TO DO: Look in the material below for the line with "scene.camera, scene.frame_end = cam, frame(seconds)" and the line with "curve.update()", then set down exactly those two lines and all lines between, nothing more.

DATA FOR THIS TASK:
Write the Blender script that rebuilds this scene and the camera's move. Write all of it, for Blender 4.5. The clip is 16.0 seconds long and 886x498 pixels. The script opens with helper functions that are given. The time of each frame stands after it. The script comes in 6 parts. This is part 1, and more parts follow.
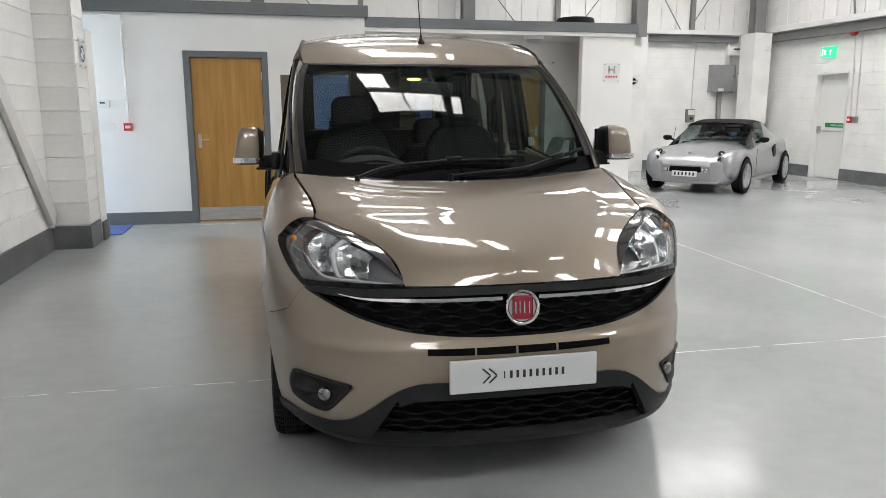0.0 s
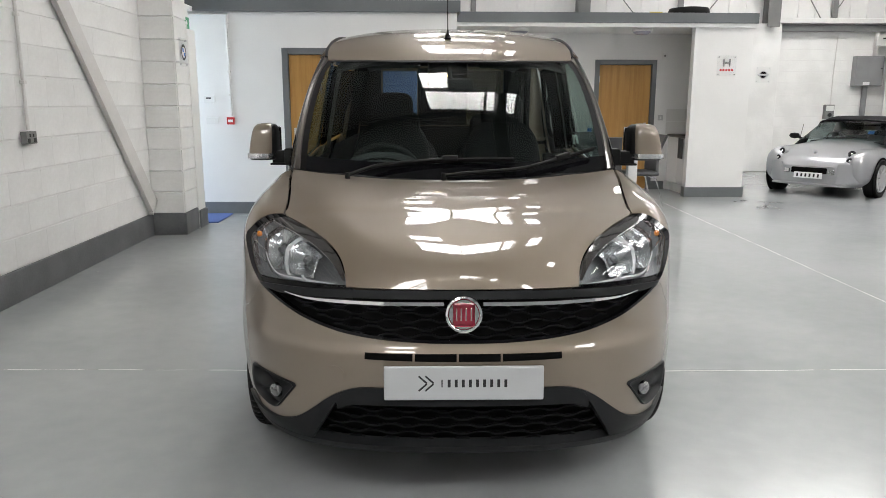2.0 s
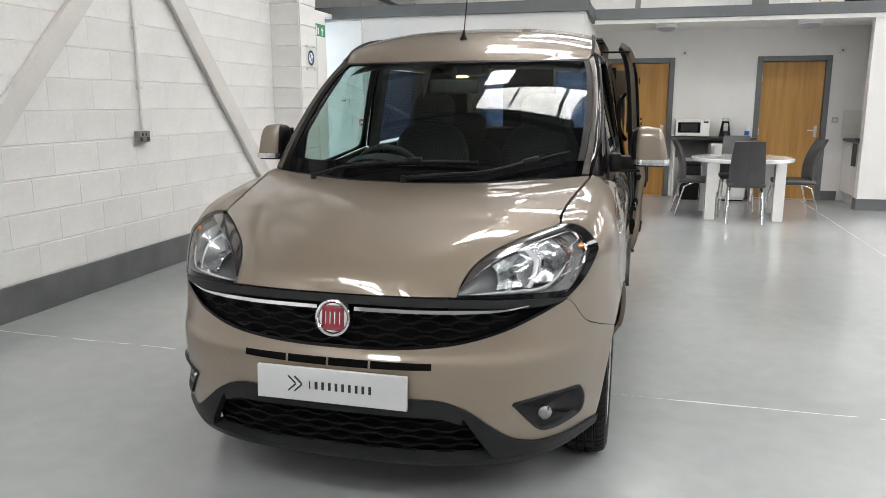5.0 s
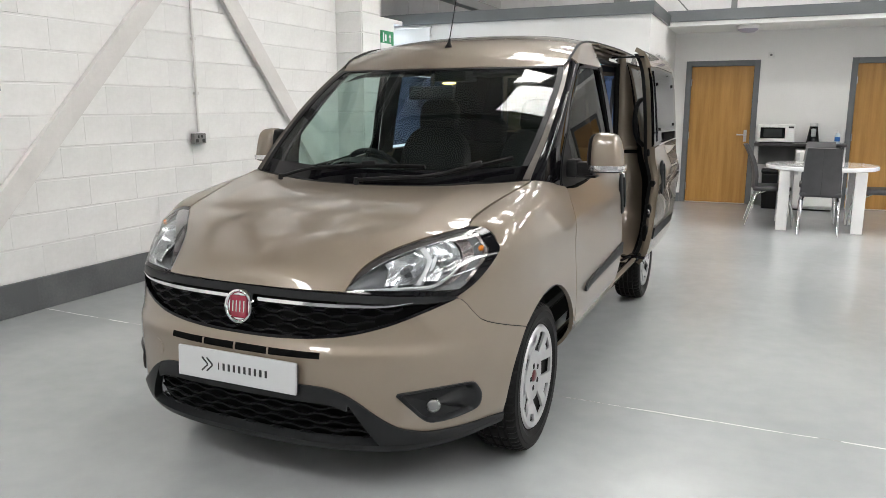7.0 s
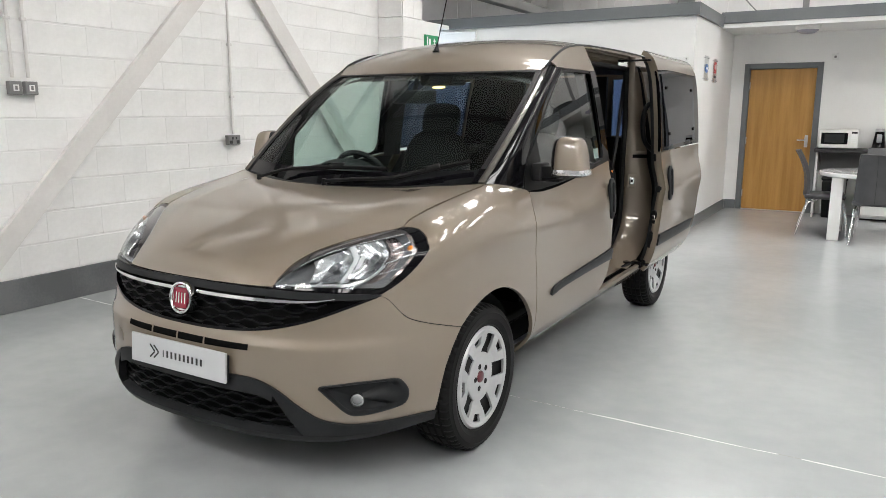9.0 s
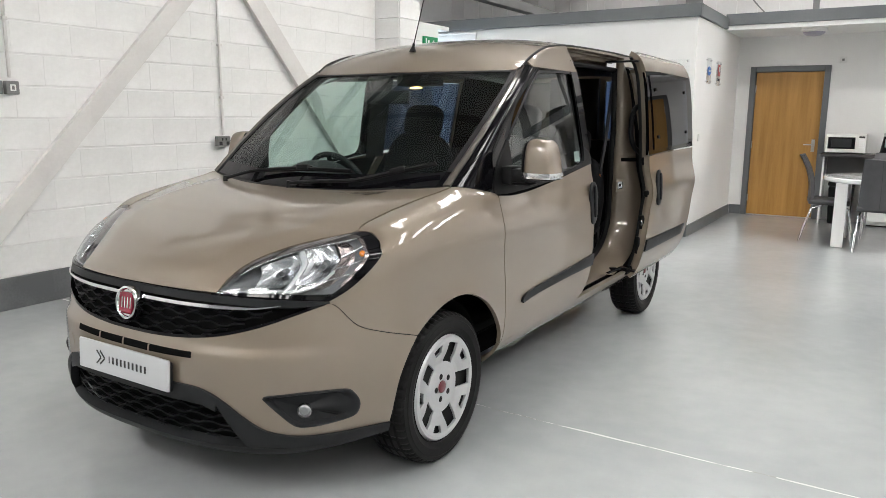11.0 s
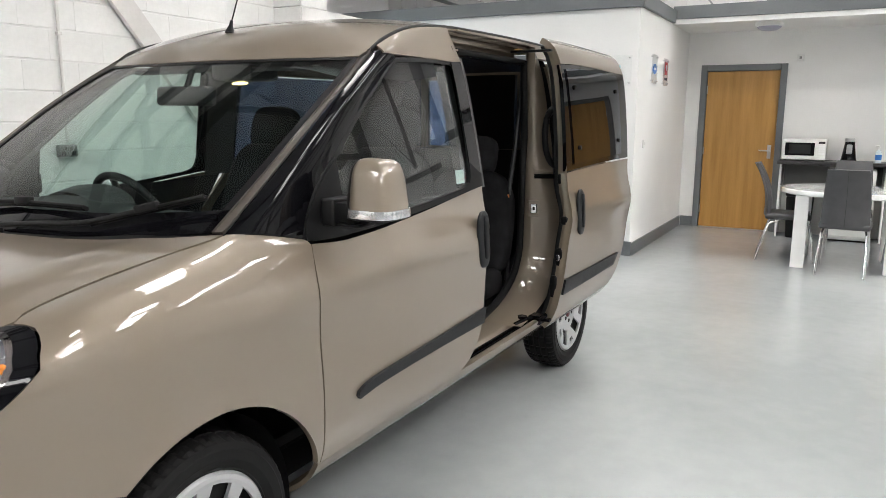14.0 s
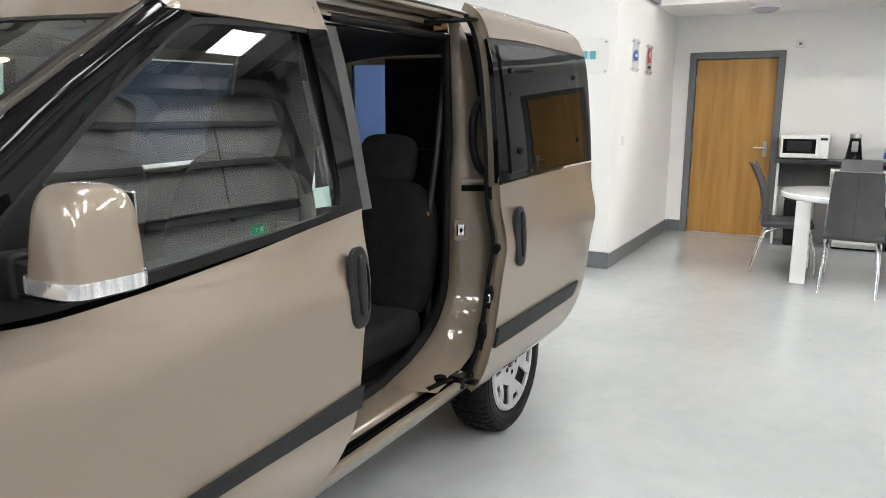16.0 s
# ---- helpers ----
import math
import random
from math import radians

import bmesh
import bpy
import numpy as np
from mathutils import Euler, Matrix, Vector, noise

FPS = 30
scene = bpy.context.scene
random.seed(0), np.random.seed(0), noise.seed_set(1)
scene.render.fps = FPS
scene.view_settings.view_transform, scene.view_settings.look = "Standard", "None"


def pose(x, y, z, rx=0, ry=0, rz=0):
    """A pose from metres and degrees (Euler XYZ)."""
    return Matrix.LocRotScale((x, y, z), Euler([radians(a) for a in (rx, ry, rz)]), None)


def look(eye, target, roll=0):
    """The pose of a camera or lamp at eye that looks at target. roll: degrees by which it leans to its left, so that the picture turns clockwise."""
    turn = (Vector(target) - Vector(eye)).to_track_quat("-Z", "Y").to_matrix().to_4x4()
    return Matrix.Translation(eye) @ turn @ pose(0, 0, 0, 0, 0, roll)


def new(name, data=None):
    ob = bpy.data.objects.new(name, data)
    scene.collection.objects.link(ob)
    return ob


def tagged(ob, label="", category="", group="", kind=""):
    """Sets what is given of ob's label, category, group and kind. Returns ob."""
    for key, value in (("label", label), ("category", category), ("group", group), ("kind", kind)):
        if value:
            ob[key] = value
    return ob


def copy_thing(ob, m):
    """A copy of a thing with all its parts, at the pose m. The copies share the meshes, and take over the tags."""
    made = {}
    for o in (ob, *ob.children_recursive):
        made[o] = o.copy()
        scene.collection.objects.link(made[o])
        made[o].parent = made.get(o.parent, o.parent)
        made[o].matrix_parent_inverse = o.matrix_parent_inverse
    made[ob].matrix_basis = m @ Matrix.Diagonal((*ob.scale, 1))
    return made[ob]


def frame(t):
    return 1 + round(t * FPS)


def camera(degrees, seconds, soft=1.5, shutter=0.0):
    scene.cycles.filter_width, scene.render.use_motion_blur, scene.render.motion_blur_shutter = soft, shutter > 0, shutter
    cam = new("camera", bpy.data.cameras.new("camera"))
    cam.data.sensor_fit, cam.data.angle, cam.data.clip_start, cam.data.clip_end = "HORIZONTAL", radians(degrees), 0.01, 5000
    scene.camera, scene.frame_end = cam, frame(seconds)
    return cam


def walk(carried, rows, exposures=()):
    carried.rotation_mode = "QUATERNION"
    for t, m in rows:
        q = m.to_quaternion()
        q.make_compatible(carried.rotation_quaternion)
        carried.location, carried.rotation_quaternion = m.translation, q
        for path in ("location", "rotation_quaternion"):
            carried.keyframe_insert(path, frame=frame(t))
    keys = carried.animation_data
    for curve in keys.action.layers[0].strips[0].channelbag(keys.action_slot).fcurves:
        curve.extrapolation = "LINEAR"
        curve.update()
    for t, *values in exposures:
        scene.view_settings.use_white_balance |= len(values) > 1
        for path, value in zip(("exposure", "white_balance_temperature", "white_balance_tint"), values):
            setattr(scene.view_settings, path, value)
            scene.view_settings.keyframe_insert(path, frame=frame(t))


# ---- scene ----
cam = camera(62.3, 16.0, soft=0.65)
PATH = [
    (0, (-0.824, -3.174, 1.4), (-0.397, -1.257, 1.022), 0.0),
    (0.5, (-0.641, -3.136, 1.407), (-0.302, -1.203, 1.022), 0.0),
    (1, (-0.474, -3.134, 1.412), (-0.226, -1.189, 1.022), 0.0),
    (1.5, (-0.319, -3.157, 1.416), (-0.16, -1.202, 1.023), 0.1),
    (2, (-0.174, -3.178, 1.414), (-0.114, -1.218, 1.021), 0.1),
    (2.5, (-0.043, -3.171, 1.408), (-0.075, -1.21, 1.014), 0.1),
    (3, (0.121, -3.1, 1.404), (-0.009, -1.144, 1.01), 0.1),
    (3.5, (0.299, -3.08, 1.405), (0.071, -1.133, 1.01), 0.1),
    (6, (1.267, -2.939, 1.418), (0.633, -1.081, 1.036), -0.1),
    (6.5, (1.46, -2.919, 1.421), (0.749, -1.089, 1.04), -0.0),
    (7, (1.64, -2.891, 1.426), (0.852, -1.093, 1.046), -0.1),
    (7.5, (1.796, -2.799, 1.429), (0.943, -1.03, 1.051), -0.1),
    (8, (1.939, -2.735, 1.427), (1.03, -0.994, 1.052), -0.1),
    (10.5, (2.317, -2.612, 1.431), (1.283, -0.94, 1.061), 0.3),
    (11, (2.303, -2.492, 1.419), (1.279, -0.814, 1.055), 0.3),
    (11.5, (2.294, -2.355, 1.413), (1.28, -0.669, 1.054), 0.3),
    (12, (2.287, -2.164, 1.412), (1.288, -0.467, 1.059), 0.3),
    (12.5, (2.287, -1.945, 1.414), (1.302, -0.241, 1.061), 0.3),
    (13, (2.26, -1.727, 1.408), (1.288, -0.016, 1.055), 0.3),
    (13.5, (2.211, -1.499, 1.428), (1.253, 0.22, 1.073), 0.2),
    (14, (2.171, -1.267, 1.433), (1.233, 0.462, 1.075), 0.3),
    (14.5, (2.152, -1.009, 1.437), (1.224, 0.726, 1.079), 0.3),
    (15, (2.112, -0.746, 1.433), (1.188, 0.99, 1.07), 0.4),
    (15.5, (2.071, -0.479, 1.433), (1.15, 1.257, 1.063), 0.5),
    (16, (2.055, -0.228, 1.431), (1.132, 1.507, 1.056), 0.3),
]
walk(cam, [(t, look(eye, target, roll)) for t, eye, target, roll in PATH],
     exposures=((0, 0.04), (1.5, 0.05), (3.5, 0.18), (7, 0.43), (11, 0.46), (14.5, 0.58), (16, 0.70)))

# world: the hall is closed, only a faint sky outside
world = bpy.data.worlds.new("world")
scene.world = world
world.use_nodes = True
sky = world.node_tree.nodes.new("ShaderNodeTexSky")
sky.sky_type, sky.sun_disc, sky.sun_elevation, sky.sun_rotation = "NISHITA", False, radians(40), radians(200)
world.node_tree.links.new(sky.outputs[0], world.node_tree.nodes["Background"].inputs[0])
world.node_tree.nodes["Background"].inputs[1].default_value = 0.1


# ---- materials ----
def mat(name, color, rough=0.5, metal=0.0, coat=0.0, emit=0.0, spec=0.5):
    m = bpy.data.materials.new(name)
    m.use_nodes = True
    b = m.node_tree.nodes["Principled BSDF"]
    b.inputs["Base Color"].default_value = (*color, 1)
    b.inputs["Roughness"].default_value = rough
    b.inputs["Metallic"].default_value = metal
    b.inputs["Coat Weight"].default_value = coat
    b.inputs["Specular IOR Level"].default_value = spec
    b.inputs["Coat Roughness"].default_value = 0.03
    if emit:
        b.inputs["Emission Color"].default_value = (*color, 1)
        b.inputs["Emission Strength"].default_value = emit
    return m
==
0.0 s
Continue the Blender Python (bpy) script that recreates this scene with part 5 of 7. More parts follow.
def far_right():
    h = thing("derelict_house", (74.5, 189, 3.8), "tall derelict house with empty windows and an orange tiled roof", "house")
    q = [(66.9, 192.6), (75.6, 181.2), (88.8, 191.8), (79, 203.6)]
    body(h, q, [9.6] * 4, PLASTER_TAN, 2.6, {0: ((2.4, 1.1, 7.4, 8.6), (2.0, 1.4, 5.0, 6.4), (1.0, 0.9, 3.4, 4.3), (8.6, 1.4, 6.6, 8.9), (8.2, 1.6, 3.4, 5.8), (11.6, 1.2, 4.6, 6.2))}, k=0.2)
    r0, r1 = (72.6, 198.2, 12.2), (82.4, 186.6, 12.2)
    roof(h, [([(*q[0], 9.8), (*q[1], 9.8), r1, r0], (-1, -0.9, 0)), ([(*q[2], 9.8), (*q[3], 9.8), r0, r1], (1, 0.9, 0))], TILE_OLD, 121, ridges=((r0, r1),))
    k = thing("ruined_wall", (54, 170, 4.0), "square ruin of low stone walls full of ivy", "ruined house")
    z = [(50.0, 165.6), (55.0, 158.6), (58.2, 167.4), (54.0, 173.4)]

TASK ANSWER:
    scene.camera, scene.frame_end = cam, frame(seconds)
    return cam


def walk(carried, rows, exposures=()):
    carried.rotation_mode = "QUATERNION"
    for t, m in rows:
        q = m.to_quaternion()
        q.make_compatible(carried.rotation_quaternion)
        carried.location, carried.rotation_quaternion = m.translation, q
        for path in ("location", "rotation_quaternion"):
            carried.keyframe_insert(path, frame=frame(t))
    keys = carried.animation_data
    for curve in keys.action.layers[0].strips[0].channelbag(keys.action_slot).fcurves:
        curve.extrapolation = "LINEAR"
        curve.update()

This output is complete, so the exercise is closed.